É uma piora anunciada, então?
É importante observar que, embora obviamente a eleição presidencial seja decisiva, para implantar de forma completa qualquer programa é preciso ter maioria no Congresso. Se um dos partidos ganhar a presidência, a Câmara e o Senado, vai poder fazer tudo o que planeja. Mas se ficar com democrata na Casa Branca e no Senado, e Câmara republicana, surge o gridlock (impasse legislativo). É um mecanismo que faz parte dos freios e contrapesos e, muitas vezes, acaba que não acontece muita coisa nova. Mas hoje a eleição presidencial está longe de ser decidida, deve ser decidida no último minuto. As bolsas aqui estão em valorização cheia e não expectativa de que vá cair no curto prazo, ainda mais com a baixa do juro. O Trump não fez um bom debate contra Kamala, mas isso não mudou nada.
Há risco de que Trump volte a abandonar o Acordo de Paris?
Ele não tem falado muito no assunto, o candidato a vice, que é mais organizado nos pensamentos, tem falado mais com a imprensa. Mas não se pode garantir nada. Uma das características de Trump é que, dele, se pode esperar tudo.

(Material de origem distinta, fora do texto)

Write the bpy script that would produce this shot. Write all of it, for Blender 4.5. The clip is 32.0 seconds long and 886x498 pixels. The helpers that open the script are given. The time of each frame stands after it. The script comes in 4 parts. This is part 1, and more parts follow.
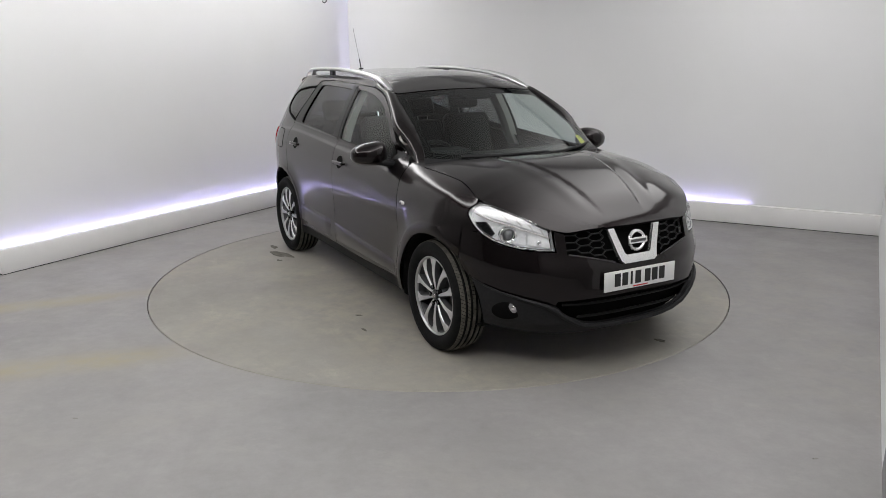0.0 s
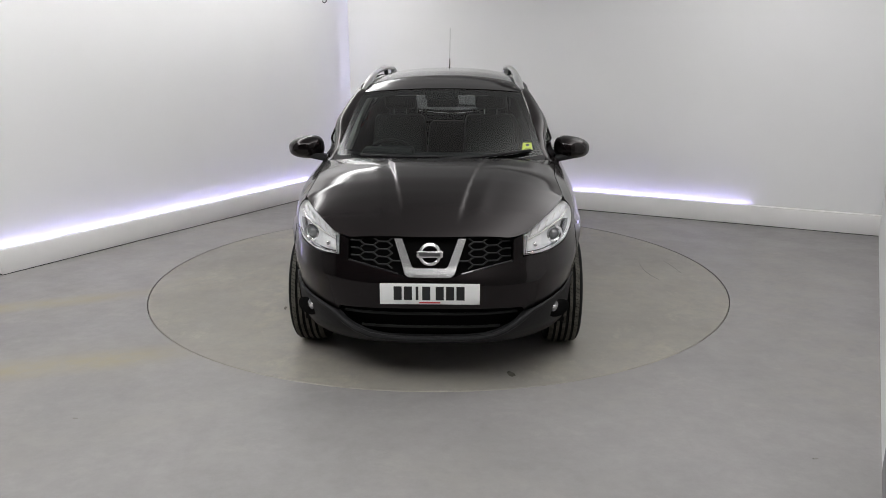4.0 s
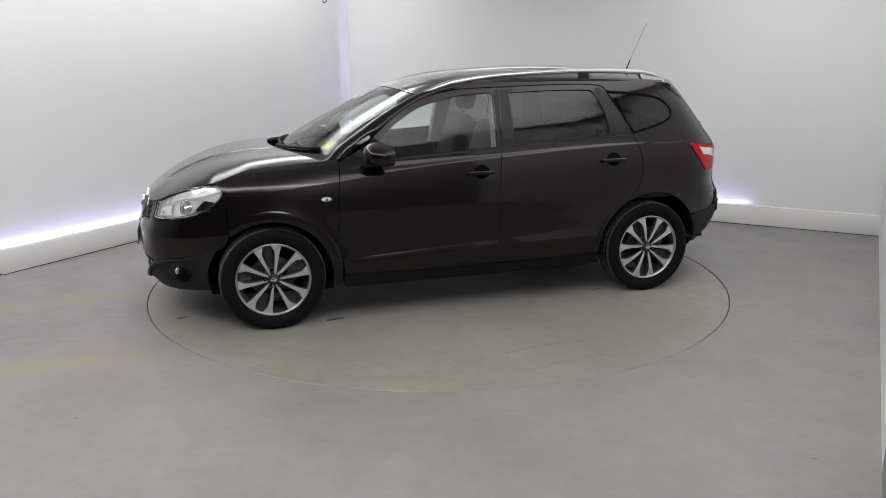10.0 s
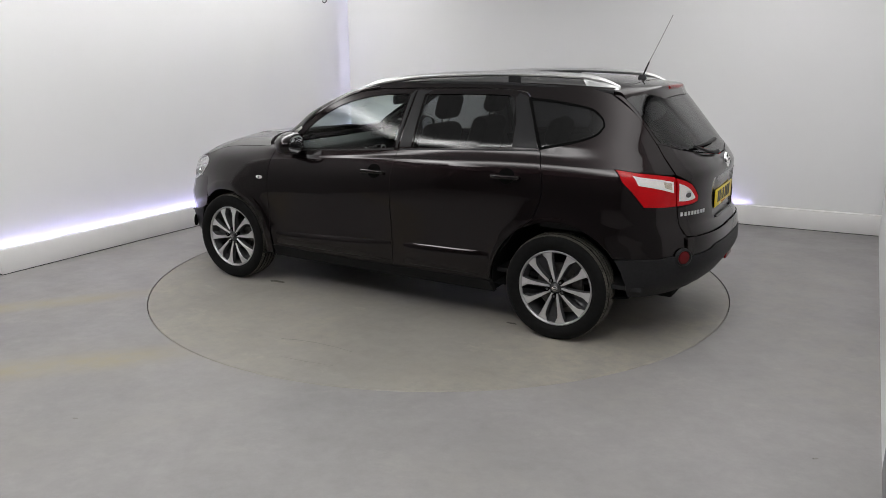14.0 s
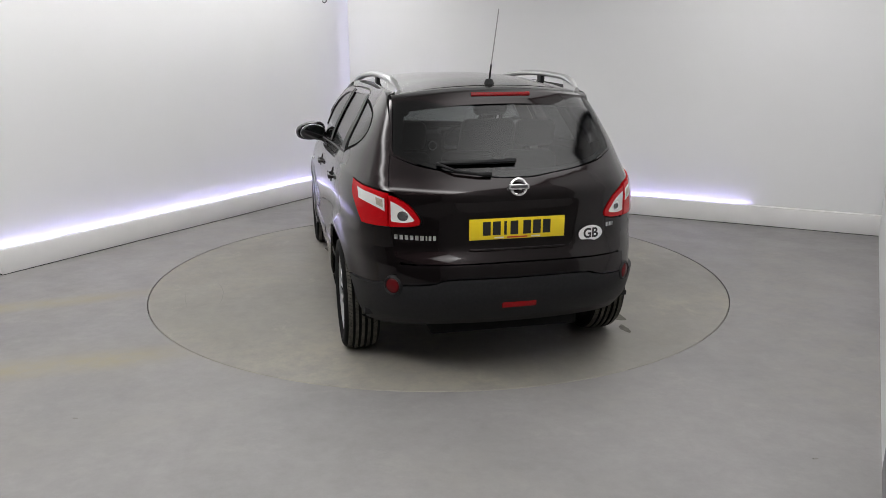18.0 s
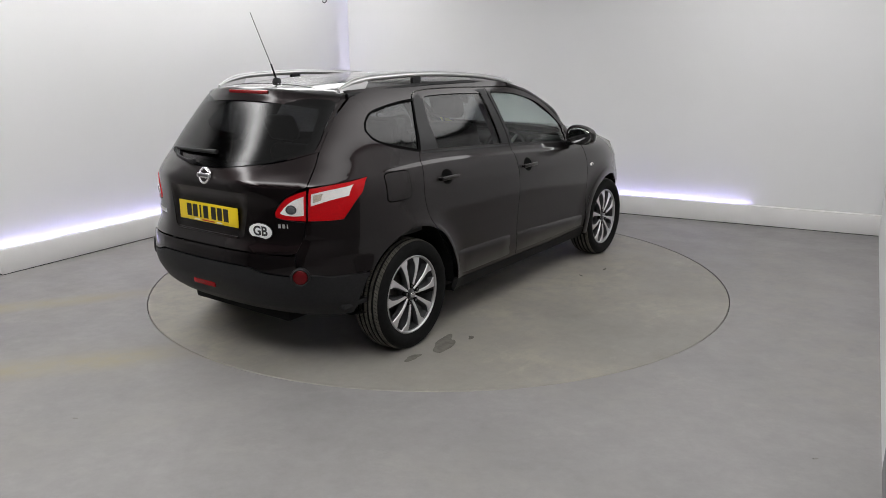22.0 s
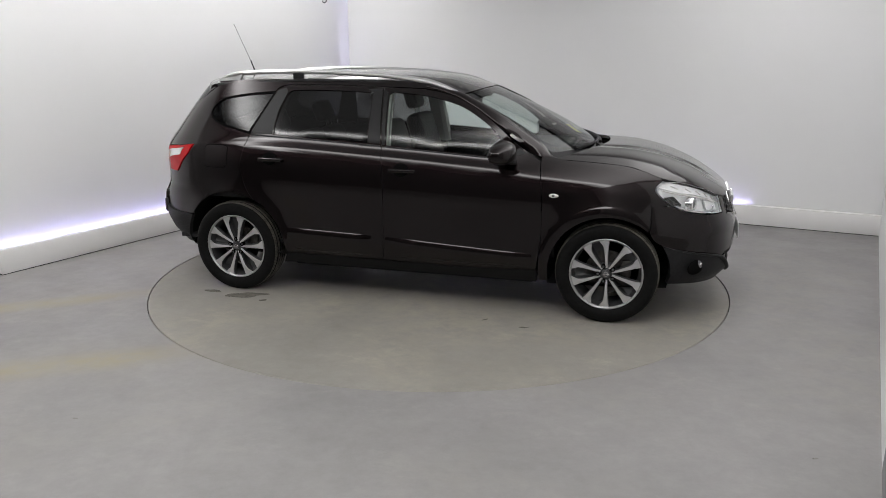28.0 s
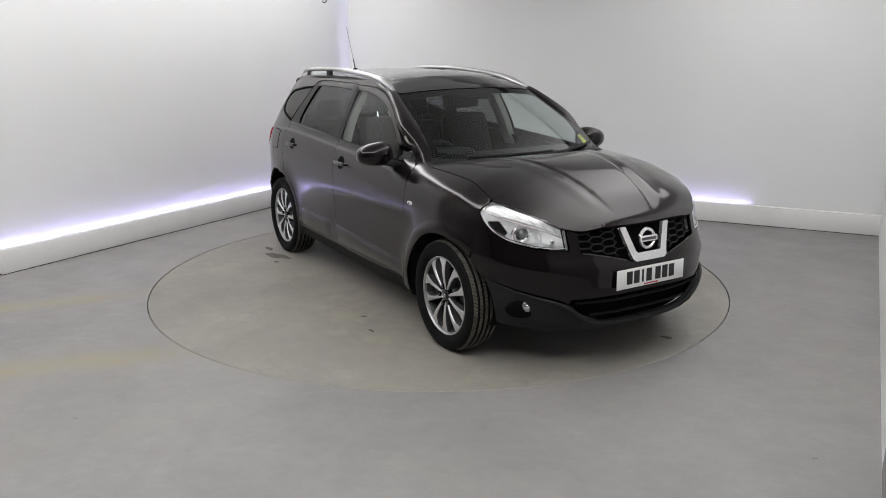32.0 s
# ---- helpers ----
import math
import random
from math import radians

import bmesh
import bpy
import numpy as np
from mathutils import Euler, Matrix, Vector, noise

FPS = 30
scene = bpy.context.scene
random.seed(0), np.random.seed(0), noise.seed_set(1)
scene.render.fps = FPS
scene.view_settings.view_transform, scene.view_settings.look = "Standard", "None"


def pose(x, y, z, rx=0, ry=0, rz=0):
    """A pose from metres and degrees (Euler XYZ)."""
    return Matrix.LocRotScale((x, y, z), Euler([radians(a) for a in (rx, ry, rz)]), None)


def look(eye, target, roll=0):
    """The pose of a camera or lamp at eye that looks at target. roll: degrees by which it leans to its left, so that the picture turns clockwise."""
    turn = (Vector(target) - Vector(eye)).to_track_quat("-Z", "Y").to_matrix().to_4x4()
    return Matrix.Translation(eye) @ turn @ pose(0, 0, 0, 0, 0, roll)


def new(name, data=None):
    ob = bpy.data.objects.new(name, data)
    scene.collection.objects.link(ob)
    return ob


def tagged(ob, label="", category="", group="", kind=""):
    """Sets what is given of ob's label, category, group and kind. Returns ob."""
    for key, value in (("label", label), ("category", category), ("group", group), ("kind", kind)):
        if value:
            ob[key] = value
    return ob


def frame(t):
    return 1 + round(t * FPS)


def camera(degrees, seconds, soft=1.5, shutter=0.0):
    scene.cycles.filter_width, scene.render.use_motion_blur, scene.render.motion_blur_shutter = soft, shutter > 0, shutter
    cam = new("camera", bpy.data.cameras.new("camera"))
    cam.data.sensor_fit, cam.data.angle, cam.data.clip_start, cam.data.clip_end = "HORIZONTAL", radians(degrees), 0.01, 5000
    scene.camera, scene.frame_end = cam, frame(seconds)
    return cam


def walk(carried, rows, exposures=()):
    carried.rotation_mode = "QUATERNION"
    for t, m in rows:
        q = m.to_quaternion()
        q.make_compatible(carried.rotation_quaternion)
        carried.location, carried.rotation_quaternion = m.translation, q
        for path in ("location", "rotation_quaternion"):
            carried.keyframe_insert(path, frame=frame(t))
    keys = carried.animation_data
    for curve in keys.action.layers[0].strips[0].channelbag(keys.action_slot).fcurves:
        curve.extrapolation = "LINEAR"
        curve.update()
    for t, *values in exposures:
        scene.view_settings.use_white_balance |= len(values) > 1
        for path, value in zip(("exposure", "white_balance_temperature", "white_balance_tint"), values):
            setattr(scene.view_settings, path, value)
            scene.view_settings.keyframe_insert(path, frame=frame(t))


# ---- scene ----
cam = camera(60.44, 32.0, soft=0.85)
EYE = (0.0, -6.012, 1.776)
SHOT = look(EYE, (0.0324, -0.2066, 0.2618), -0.16)
walk(cam, [(0.0, SHOT), (32.0, SHOT)], exposures=[(0.0, 0.14), (32.0, 0.14)])

# ---- light: a closed studio under one added luminous panel, out of view ----
world = bpy.data.worlds.new("world")
world.use_nodes = True
world.node_tree.nodes["Background"].inputs["Color"].default_value = (.6, .62, .65, 1)
world.node_tree.nodes["Background"].inputs["Strength"].default_value = .05
scene.world = world
CEIL = 3.35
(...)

Qualquer coisa pode acontecer, até os 45 minutos do segundo tempo.
O mercado tem mais simpatia por Trump?
O apoio do mercado é mais amplo porque, bem ou mal, ele é uma pessoa de negócios, entende como o mercado funciona. Kamala é vista como burocrata, foi procuradora, é menos ligada ao mundo dos negócios. Biden e os democratas aumentaram muito a burocracia estatal. Isso reduziu muito a construção de casas. Hoje, construir nos EUA é uma dor de cabeça. E há demanda. Precisa ter financiamento barato.